Inspirations, Innovations, and Experiments
Eric Quayle. The Collector’s Book of Detective Fiction. London: Studio Vista, 1972.
I purchased this book sometime in the 1990s and pored over, read, and re-read it for years before I began to seriously collect detective fiction. More than any other reference book, it has shaped my collection. I never thought that one day I would have books from Quayle’s own library in my possession.
George Bates. Murder, Catalogue the Seventh of Rare and Interesting Books Illustrating the Development of the Detective and Mystery Story. London: George Bates, [1934].
The purportedly first rare book catalogue devoted exclusively to detective and mystery fiction. George Bates was a well-known London bookseller. As stated in David A. Randall’s autobiography, Dukedom Large Enough, Scribner’s Rare Books Department didn’t issue their first detective fiction catalogue until 1935. It was largely based on John Carter’s essay, “Detective Fiction,” published in 1934 in New Paths in Book Collecting. Carter worked with Randall at Scribner’s at the time.
Eric Osborne, editor, with an introduction by John Carter. Victorian Detective Fiction, A Catalogue of the Collection made by Dorothy Glover & Graham Greene. London: The Bodley Head, 1966.
With a preface by Graham Greene and an introduction by John Carter, the catalogue lists works from 1846 to 1901 and includes a publishing history of Fergus Hume’s The Mystery of a Hansom Cab. This is copy number 333 of an edition of 500 and is signed by Glover, Greene, and Carter.
Dennis Wheatley and J. G. Links. Murder Off Miami. Crime-Book Society by Hutchinson & Co. (Publishers) Ltd., [1936].

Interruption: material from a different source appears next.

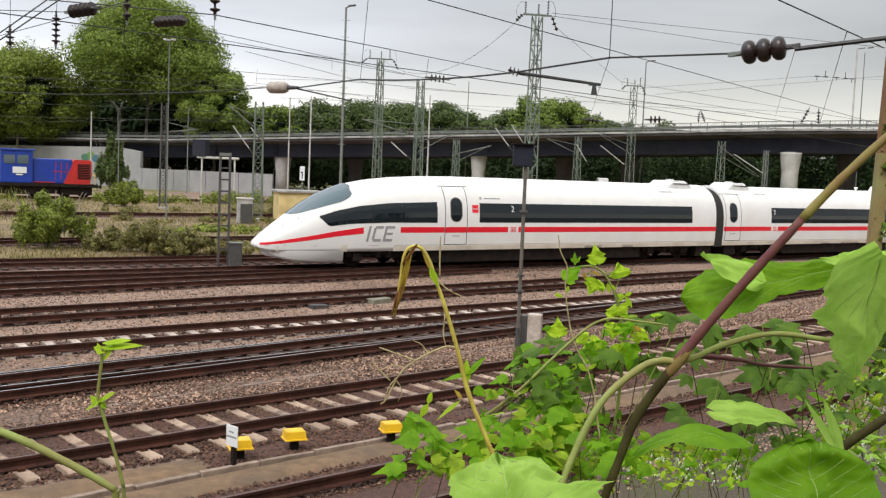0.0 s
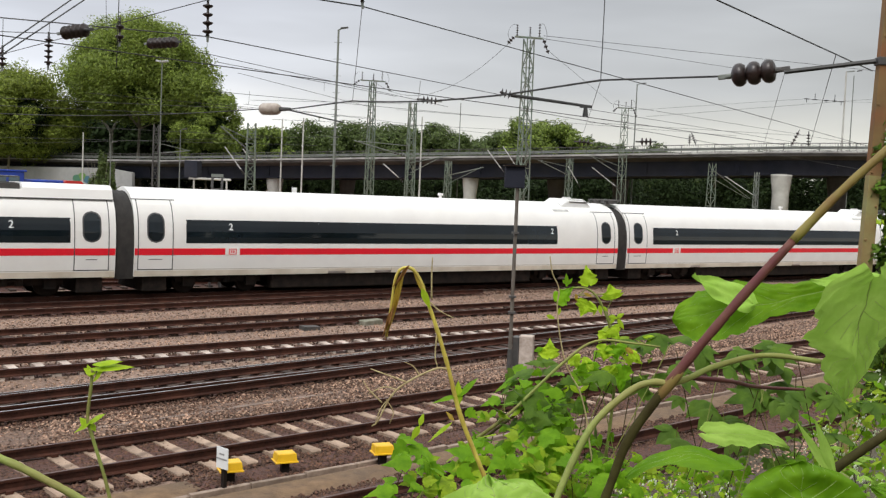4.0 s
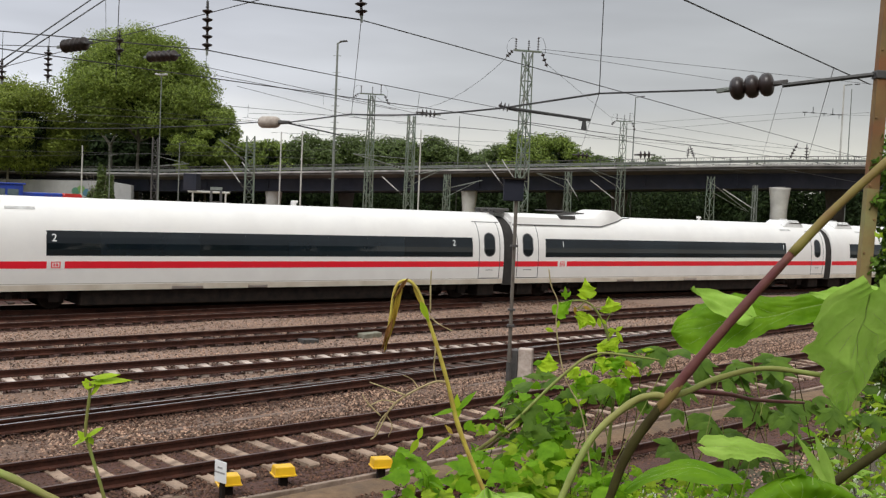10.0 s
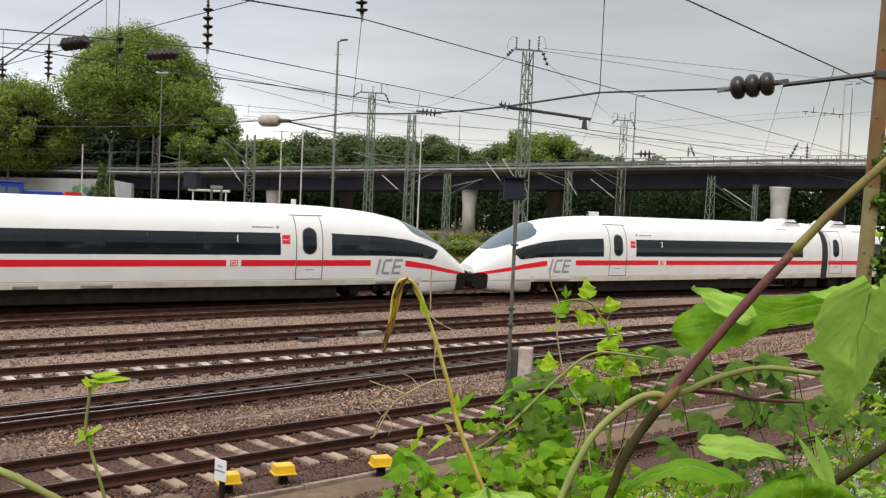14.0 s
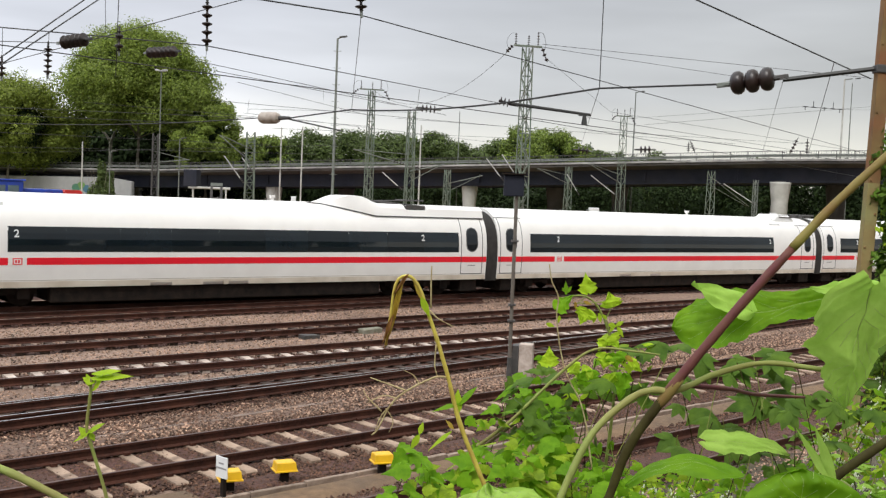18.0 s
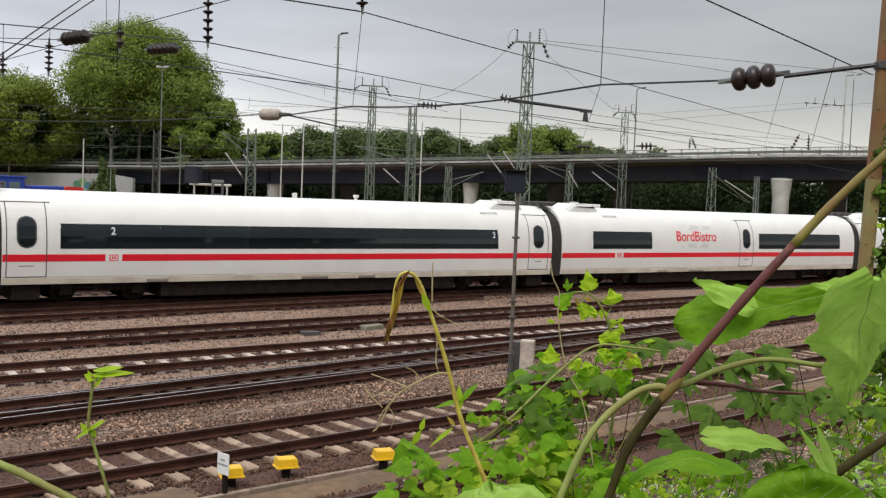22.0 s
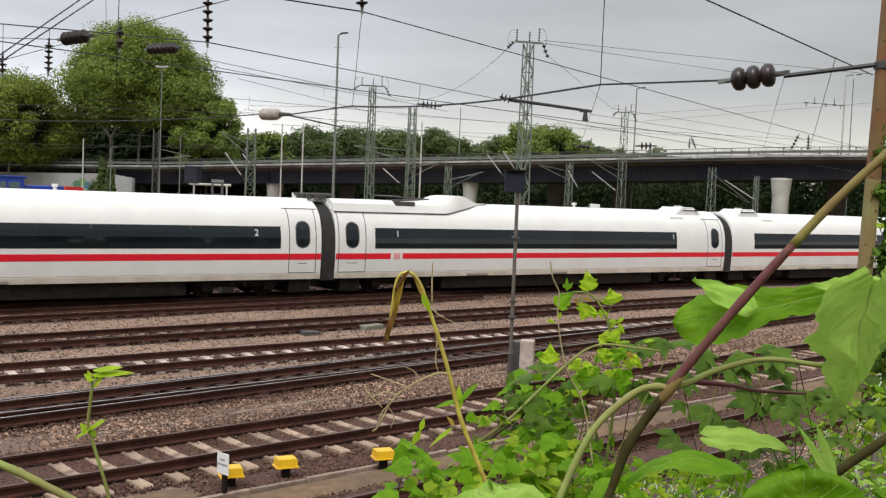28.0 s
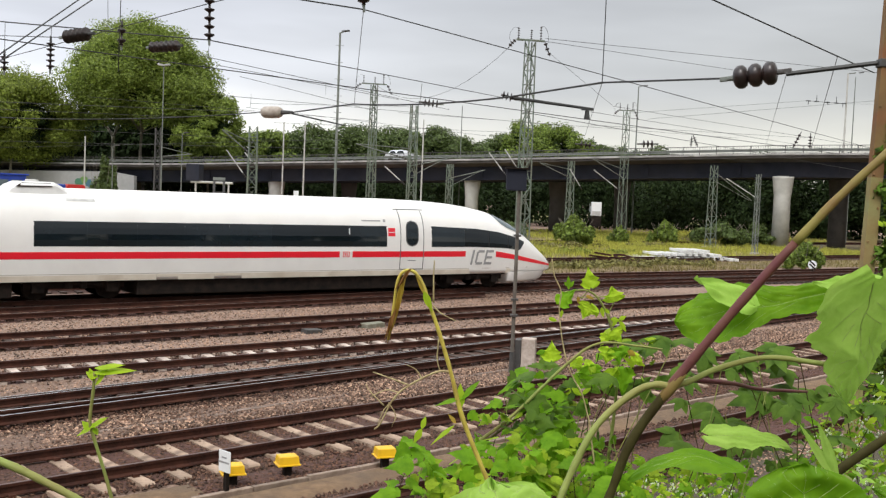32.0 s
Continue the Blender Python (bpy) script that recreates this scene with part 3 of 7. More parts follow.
def bogie_bm(u):
    bm = bmesh.new()
    for sd in (-1, 1):
        box(bm, u - 1.7, sd * 1.0 - 0.09, 0.42, u + 1.7, sd * 1.0 + 0.09, 0.66)
        for du in (-1.25, 1.25):
            box(bm, u + du - 0.2, sd * 1.12 - 0.1, 0.30, u + du + 0.2, sd * 1.12 + 0.1, 0.62)
        rod(bm, (u - 0.25, sd * 1.14, 0.78), (u - 0.25, sd * 1.14, 0.42), 0.14, None, 10)
        rod(bm, (u + 0.25, sd * 1.14, 0.78), (u + 0.25, sd * 1.14, 0.42), 0.14, None, 10)
        rod(bm, (u - 0.9, sd * 1.18, 0.52), (u + 0.15, sd * 1.2, 0.60), 0.045, None, 8)
    box(bm, u - 0.4, -1.0, 0.45, u + 0.4, 1.0, 0.64)
    return bm


def underframe(car, u0, u1, gaps):
    """Grimy skirts and boxes below the body, left open over the bogies."""
    bm = bmesh.new()
    runs, at_ = [], u0
    for g in gaps:
        runs.append((at_, g - 2.1))
        at_ = g + 2.1
    runs.append((at_, u1))
    for a, b in runs:
        if b - a > 0.3:
            box(bm, a, -1.28, 0.15, b, 1.28, 0.72, bevel=0.04)
    part("underframe", bm, M_UNDER, car, "grimy dark underfloor fairing")
    bm = bmesh.new()
    box(bm, u0, -1.1, 0.62, u1, 1.1, 0.74)
    part("floor_pan", bm, M_UNDER, car)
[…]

A curious experiment by the thriller writer Dennis Wheatley with the planning help of J. G. Links, Murder Off Miami was published as a “murder dossier,” an inspector’s file complete with depositions, crime scene photographs, fabric scraps, hair samples, matchsticks, etc. The reader is asked to solve the mystery before opening the sealed solution. The overall approach was a dose of reality in a typically artificial age. Over 80,000 copies were sold in Great Britain for three shillings and six pence, and the experiment was repeated three times more.
Lawrence Treat. Pictorial Mysteries. New York: Frederick H. Beach, [1930s].
Lawrence Treat created five solve-them-yourself picture mysteries titled “Kentucky Feud,” “Murder in Maiden Lane,” “Triangle,” “Hang Up the Clue,” and “Filling Station.” There are ten copies of each mystery per pad, and an answer sheet.
[Anonymous]. The Man Trap. Boston: The Riverton Press, 1910.
The Man Trap was a contest book that advertised $1,500 in prize money for the best solutions to the mystery. When the publishers were advised by the federal government that the rules made the contest partially one of chance and therefore a lottery—thus illegal—they issued this second state edition with lots of “cancelled” stamps on the contest rules. The publishers also added a mea culpa statement page inserted at the end.